[start of PROVIDED MATERIAL]

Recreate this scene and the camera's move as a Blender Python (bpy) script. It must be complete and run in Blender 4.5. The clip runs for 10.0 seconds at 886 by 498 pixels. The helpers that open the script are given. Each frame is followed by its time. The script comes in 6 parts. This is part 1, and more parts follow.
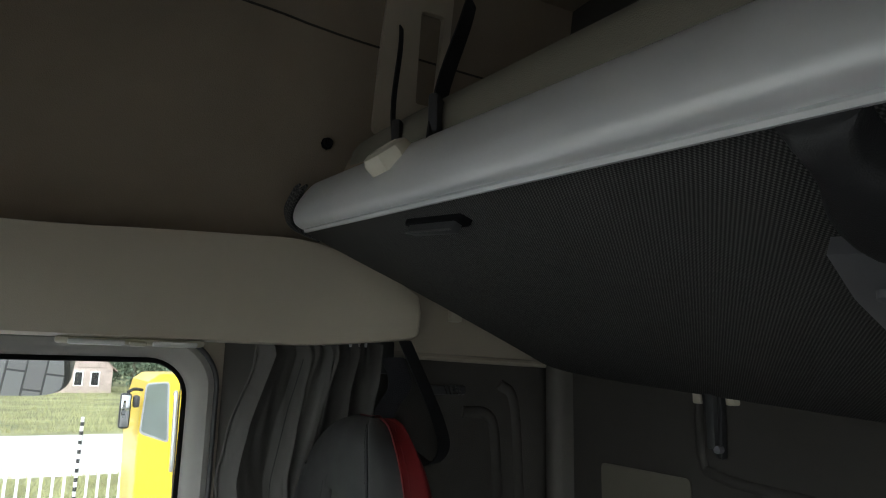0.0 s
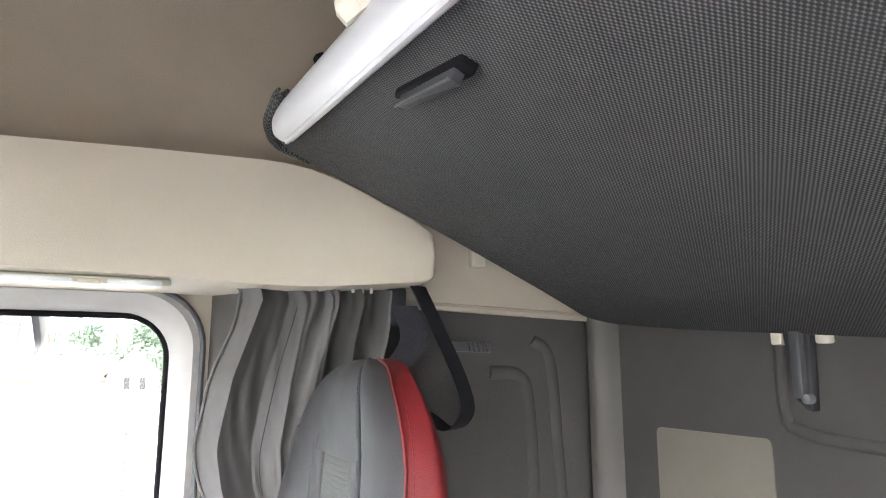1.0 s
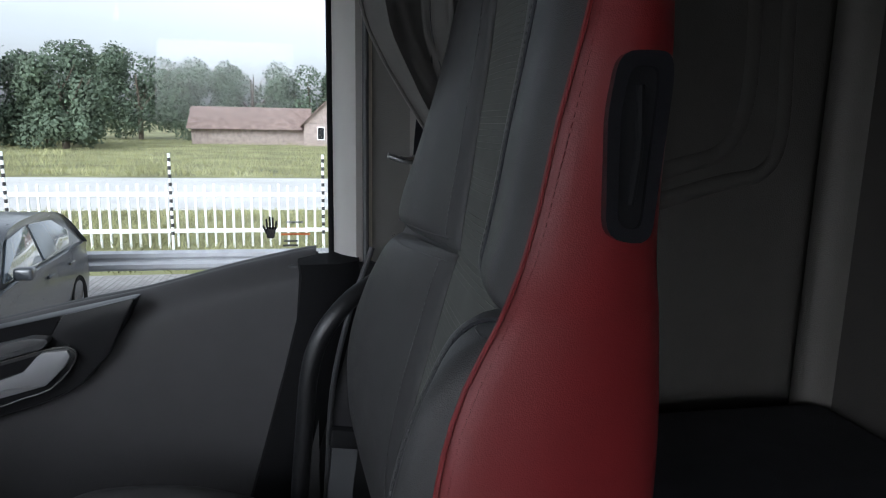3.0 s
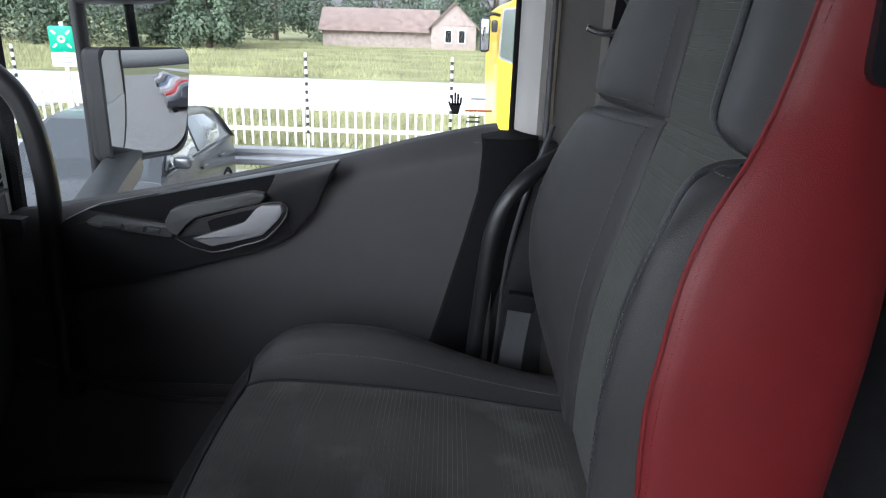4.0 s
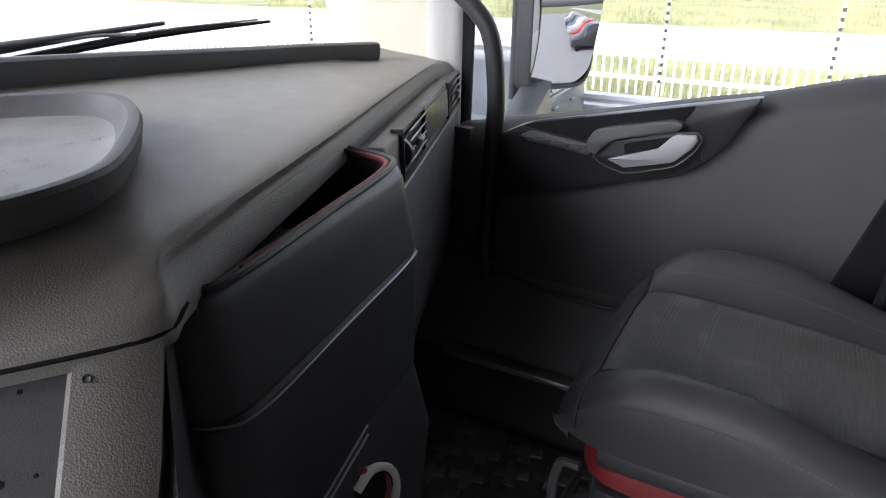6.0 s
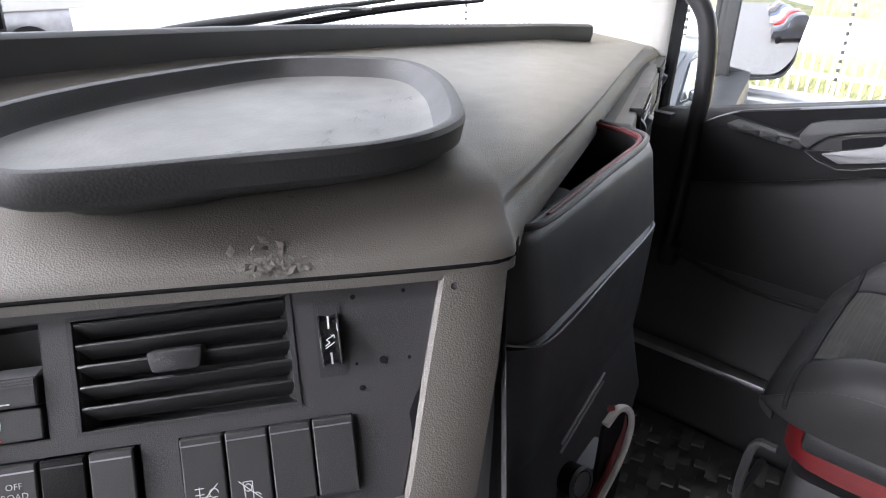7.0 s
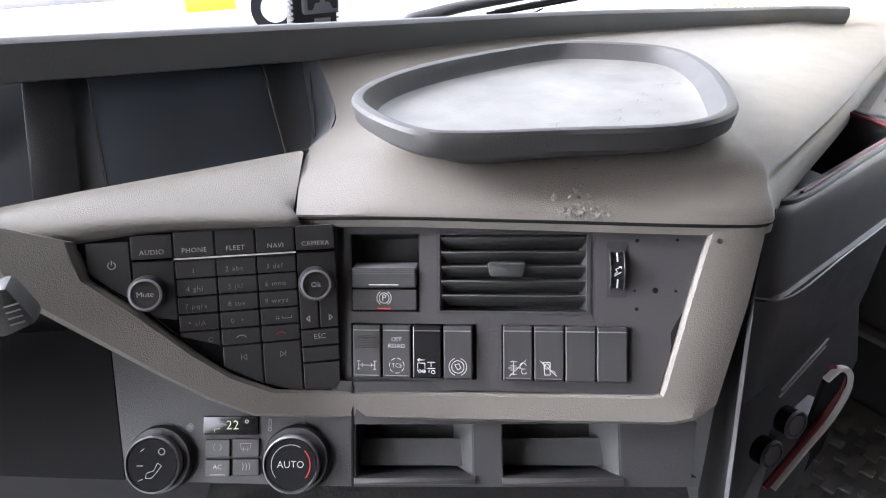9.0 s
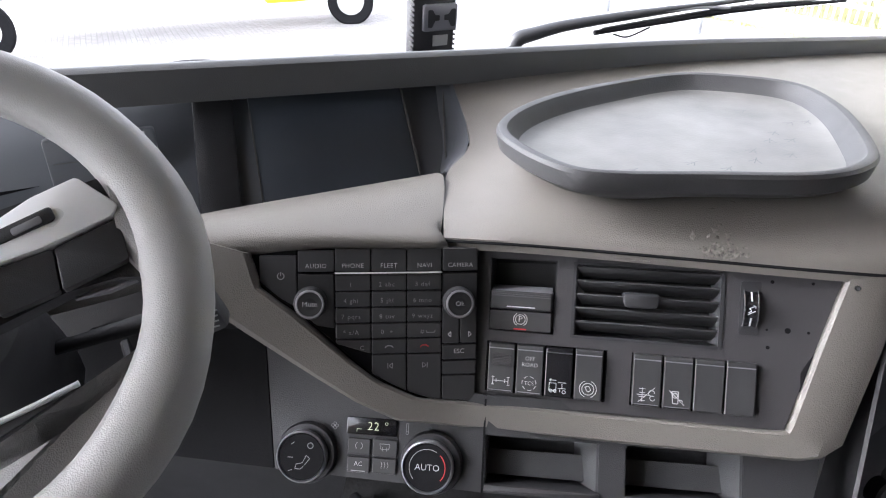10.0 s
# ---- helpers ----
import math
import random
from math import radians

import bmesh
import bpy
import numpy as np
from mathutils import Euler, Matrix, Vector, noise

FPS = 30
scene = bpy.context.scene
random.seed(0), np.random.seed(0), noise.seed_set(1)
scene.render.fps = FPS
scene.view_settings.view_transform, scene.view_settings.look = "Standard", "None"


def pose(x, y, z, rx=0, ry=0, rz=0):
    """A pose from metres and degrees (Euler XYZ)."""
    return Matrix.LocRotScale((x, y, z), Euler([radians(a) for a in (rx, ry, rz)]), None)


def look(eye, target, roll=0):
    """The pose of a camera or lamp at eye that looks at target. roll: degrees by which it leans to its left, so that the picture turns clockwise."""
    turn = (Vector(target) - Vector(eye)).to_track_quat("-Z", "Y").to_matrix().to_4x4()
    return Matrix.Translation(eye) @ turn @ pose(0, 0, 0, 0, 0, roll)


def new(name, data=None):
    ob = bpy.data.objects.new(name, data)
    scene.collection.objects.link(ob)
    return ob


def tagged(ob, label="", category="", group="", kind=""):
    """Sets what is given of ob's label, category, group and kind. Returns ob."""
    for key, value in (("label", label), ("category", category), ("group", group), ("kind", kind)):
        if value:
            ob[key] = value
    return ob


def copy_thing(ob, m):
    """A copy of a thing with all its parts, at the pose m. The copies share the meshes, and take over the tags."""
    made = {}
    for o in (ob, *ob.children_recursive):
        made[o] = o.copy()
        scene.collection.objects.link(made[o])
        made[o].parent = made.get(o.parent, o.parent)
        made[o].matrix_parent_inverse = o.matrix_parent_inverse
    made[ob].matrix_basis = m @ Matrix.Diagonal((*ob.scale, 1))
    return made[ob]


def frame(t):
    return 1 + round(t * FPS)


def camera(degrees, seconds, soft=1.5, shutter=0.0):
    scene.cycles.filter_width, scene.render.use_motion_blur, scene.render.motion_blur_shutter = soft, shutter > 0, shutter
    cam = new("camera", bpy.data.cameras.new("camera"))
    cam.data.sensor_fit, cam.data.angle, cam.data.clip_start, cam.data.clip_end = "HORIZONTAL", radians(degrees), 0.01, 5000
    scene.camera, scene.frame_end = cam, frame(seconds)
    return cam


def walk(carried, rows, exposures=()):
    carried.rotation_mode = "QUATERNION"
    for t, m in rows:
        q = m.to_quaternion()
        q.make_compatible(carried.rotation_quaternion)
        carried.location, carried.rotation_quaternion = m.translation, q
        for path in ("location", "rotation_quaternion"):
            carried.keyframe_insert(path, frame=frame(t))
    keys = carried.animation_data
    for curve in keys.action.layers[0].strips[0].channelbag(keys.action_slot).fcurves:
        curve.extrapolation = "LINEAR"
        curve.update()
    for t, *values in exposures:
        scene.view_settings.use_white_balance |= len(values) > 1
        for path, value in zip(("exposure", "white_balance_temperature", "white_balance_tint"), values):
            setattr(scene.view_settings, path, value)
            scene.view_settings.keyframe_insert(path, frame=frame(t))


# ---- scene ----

[end of PROVIDED MATERIAL]

**GIVEN TASK**: Restate word for word the lines from the one holding "for curve in" to the end of the listing, both ends included, and nothing more.

**REPLY TO THE TASK**:
    for curve in keys.action.layers[0].strips[0].channelbag(keys.action_slot).fcurves:
        curve.extrapolation = "LINEAR"
        curve.update()
    for t, *values in exposures:
        scene.view_settings.use_white_balance |= len(values) > 1
        for path, value in zip(("exposure", "white_balance_temperature", "white_balance_tint"), values):
            setattr(scene.view_settings, path, value)
            scene.view_settings.keyframe_insert(path, frame=frame(t))


# ---- scene ----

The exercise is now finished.